Basic Chinese
Basic Chinese Phrases for Travelers
Simple Mandarin phrases for taxis, restaurants, hotels, train stations, payment problems, and polite daily interactions.
Last updated: July 7, 2026
Quick answer
You do not need to speak Mandarin fluently for a first China trip, but you should keep a few short phrases and Chinese-address screenshots ready. For taxis, restaurants, hotels, and payment problems, showing clear Chinese text on your phone is often more useful than trying to pronounce a long sentence perfectly.
Step-by-step guide
- Save your hotel name and address in Chinese before leaving the hotel.
- Learn a small set of polite phrases: hello, thank you, excuse me, and I do not understand.
- Prepare taxi and hotel phrases as written text you can show on your phone.
- Prepare restaurant phrases for less spicy, no meat, bottled water, the bill, and allergies if relevant.
- Prepare payment phrases for Alipay, WeChat Pay, cash, and card issues.
- Keep emergency phrases short and direct. In a stressful moment, simple written text is better than a long translation.
Common mistakes
- Trying to memorize too many phrases and forgetting the few that matter most.
- Showing only pinyin to a taxi driver or restaurant worker instead of Chinese characters.
- Using long translated paragraphs when one short sentence would be clearer.
- Relying on pronunciation for addresses instead of showing the Chinese address.
- Forgetting to save phrases offline before mobile data becomes unreliable.
Troubleshooting
- If someone does not understand your pronunciation, show Chinese characters on your screen.
- If translation audio fails in a noisy restaurant, switch to large written text.
- If a taxi driver is confused, show the hotel phone number and nearest landmark along with the address.

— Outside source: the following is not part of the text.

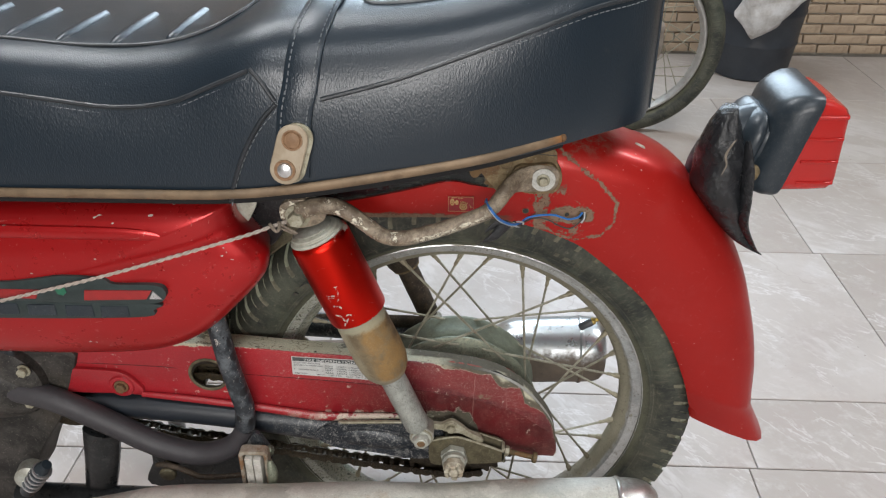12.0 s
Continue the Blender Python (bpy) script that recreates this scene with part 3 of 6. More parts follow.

- If you have a dietary restriction, show one clear sentence and confirm before ordering.
First-day checklist
- Hotel address saved in Chinese.
- Payment phrase saved for Alipay or WeChat Pay.
- Taxi phrase saved for showing an address.
- Restaurant phrases saved for spice level and the bill.
- Emergency help phrase saved offline.
Most useful phrases
You can travel in major Chinese cities with translation apps, but a few phrases make daily interactions warmer and smoother.
- Hello: Ni hao
- Thank you: Xie xie
- Excuse me: Bu hao yi si
- I do not understand: Wo ting bu dong
- Can I pay by Alipay?: Ke yi yong Zhi Fu Bao ma?
- Please take me to this address: Qing dai wo qu zhe ge di zhi
Restaurant phrases
For restaurants, learn how to say less spicy, no meat, bottled water, and the bill. Showing the phrase in Chinese characters from your phone is often more effective than pronunciation alone.
Taxi and hotel phrases
Save your hotel name and address in Chinese. If a driver or staff member seems confused, show the Chinese address, nearby landmark, and phone number together.